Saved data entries

════

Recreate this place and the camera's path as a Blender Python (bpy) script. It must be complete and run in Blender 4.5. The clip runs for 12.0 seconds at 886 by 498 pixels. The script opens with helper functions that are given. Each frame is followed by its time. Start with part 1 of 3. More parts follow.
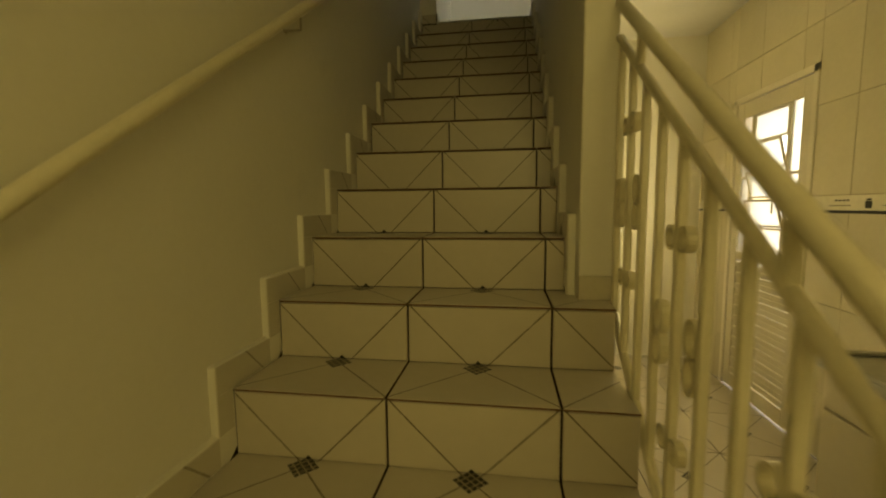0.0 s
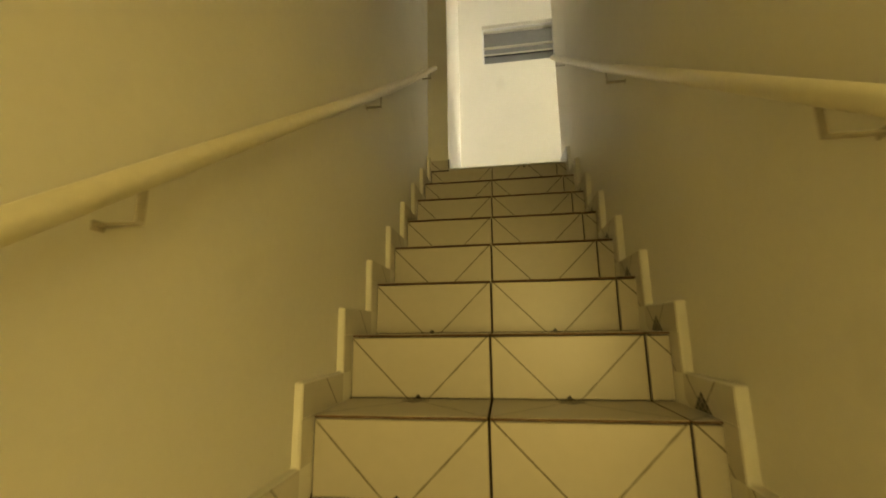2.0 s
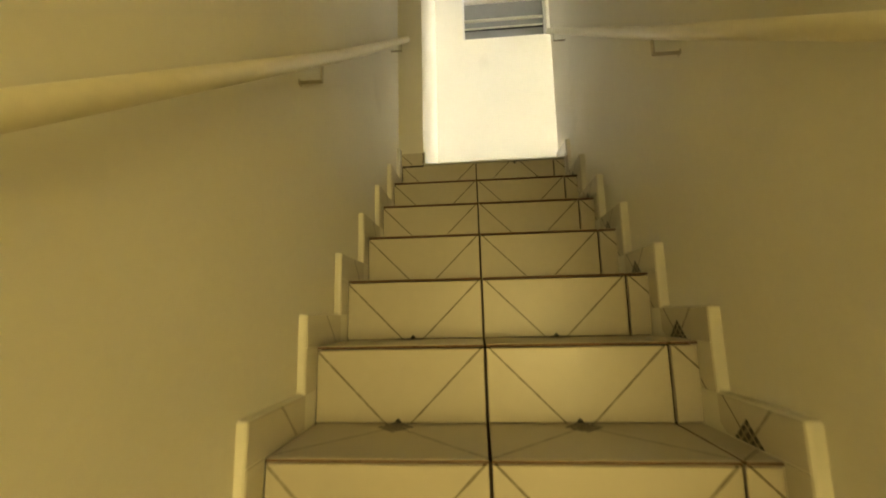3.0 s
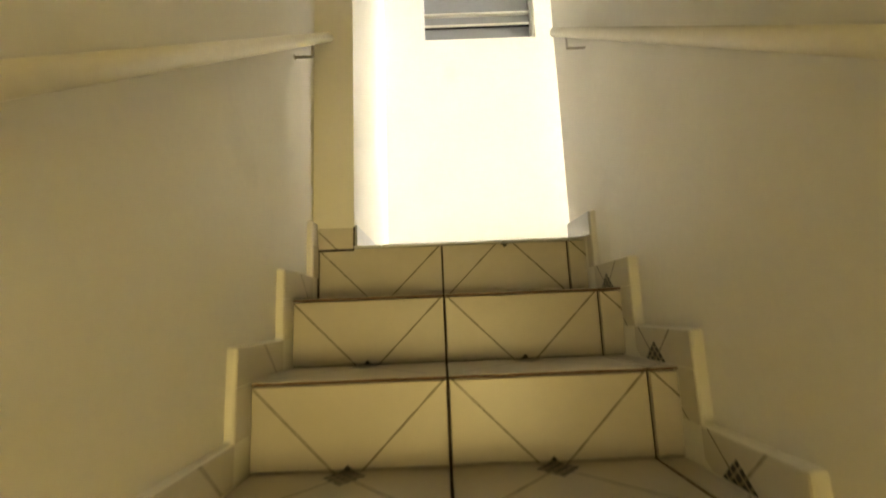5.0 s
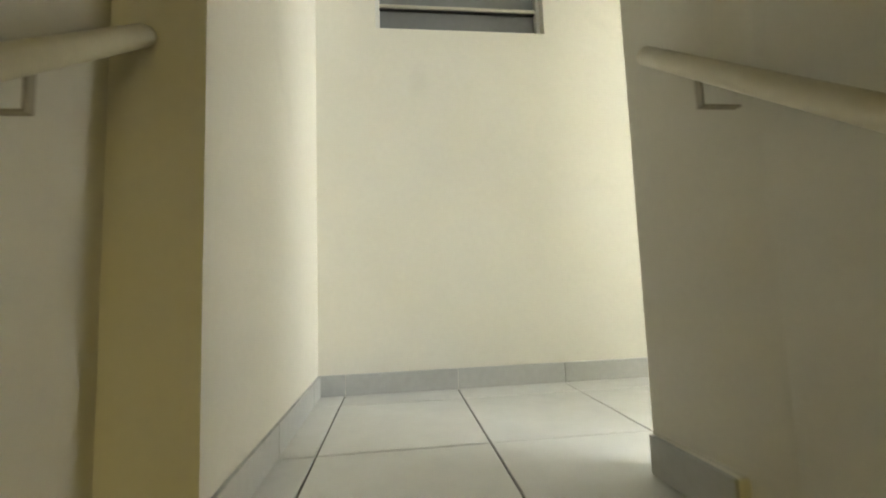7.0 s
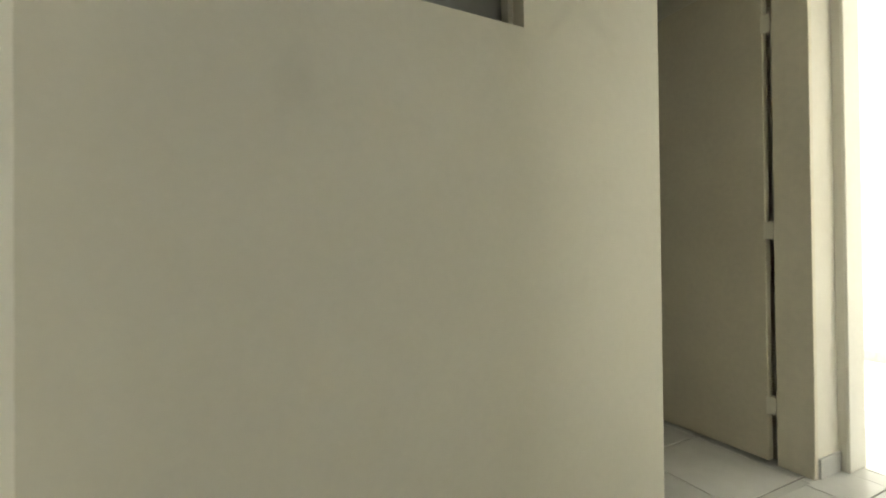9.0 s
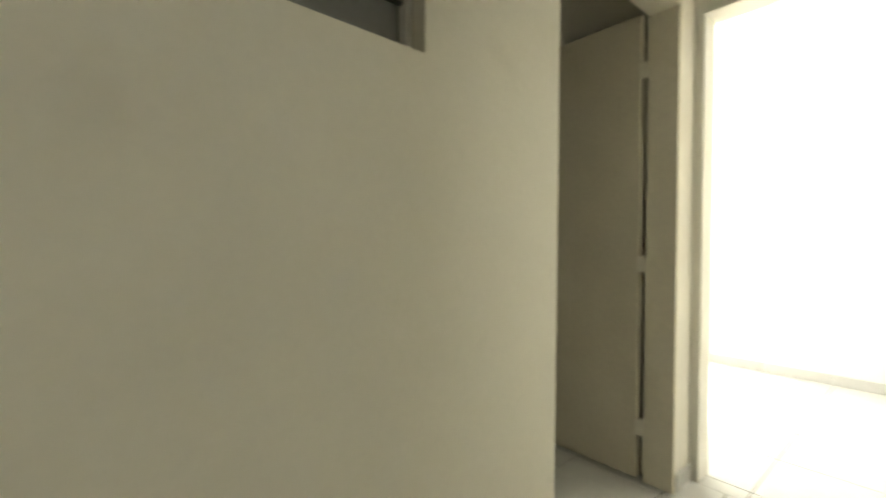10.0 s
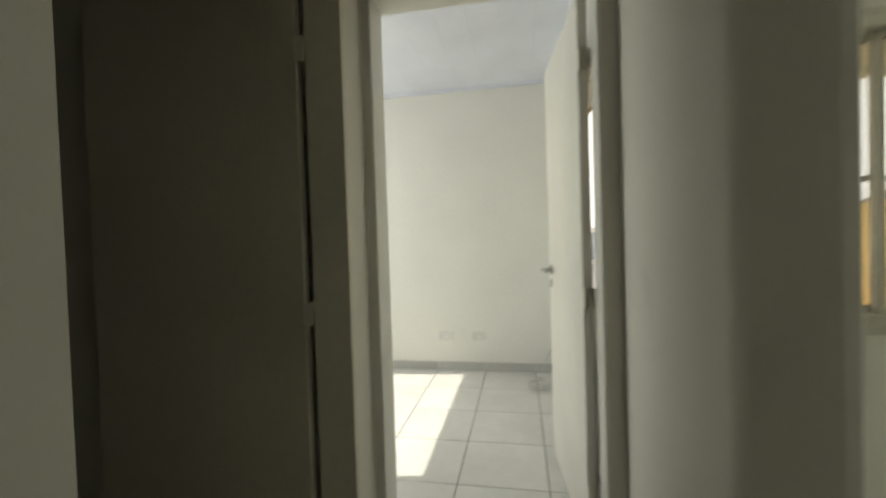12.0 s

════

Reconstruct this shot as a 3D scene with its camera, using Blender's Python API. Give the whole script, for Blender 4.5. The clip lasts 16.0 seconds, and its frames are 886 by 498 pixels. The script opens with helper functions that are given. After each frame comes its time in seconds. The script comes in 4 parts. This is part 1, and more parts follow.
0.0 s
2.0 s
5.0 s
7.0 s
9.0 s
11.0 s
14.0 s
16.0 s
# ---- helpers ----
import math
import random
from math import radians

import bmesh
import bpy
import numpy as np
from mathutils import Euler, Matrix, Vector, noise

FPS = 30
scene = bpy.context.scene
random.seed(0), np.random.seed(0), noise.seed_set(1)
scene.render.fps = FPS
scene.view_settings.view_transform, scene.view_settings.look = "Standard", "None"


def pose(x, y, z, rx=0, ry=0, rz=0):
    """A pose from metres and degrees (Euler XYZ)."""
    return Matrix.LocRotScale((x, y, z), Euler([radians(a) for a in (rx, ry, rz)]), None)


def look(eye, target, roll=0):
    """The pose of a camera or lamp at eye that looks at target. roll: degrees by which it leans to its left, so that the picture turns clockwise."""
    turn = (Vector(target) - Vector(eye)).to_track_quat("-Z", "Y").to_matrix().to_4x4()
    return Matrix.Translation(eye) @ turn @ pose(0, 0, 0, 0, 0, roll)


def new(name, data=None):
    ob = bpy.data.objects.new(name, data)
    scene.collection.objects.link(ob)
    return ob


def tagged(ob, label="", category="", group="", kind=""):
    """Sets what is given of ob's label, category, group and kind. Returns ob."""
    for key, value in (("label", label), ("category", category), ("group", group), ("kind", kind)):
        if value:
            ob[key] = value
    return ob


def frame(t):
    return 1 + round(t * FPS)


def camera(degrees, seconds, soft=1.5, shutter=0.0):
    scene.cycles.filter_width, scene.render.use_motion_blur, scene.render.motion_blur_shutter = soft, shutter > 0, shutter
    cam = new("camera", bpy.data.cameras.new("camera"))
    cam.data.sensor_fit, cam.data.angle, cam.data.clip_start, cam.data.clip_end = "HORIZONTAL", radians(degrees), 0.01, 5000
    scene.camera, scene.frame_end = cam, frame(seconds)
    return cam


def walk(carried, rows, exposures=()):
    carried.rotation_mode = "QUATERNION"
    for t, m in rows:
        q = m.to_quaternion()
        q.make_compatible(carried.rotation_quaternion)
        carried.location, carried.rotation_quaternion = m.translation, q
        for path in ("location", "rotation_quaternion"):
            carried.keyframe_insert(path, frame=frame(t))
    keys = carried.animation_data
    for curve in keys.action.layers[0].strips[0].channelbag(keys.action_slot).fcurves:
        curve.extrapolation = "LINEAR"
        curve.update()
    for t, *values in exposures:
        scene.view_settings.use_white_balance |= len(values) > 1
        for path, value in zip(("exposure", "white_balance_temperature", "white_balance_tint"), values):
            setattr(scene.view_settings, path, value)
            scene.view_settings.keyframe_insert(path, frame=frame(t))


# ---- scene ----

════

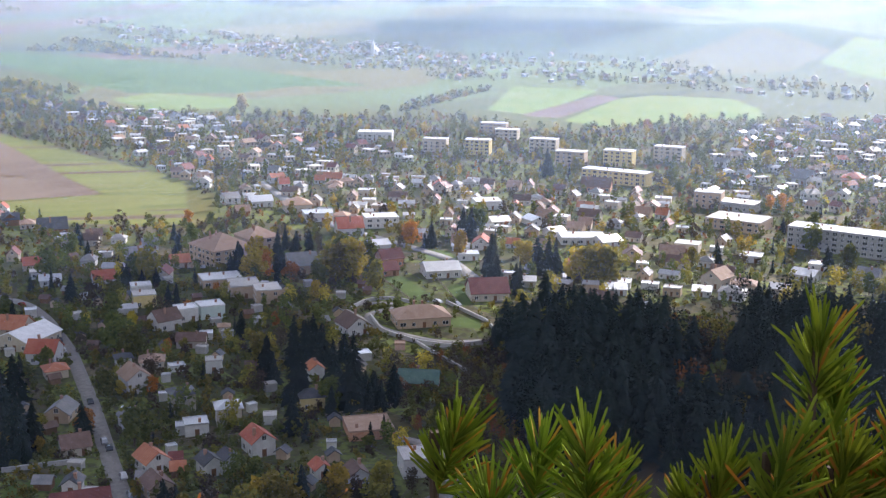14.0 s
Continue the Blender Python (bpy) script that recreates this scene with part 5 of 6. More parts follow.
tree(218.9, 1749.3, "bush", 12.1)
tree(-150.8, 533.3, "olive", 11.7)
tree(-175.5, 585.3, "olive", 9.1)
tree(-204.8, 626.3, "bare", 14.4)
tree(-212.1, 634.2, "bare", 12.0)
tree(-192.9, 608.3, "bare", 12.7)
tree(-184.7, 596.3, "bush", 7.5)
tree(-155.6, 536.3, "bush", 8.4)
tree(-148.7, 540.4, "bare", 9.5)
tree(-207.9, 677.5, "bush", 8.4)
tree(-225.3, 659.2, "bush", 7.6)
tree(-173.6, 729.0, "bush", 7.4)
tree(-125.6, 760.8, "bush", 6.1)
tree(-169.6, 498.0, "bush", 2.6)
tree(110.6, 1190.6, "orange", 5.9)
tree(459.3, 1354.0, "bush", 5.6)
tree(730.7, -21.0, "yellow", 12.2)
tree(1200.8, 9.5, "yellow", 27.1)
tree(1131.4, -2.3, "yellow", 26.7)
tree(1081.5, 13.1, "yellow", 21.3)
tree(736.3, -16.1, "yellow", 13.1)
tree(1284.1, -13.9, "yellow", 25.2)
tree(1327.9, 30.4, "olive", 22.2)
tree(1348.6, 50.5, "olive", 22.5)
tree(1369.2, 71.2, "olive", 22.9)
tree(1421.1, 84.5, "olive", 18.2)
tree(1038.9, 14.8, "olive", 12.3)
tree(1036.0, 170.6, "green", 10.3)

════

• SET TASK:
Locate the word "location" in the records and collect each line it appears in.

• RESPONSE:
        carried.location, carried.rotation_quaternion = m.translation, q
        for path in ("location", "rotation_quaternion"):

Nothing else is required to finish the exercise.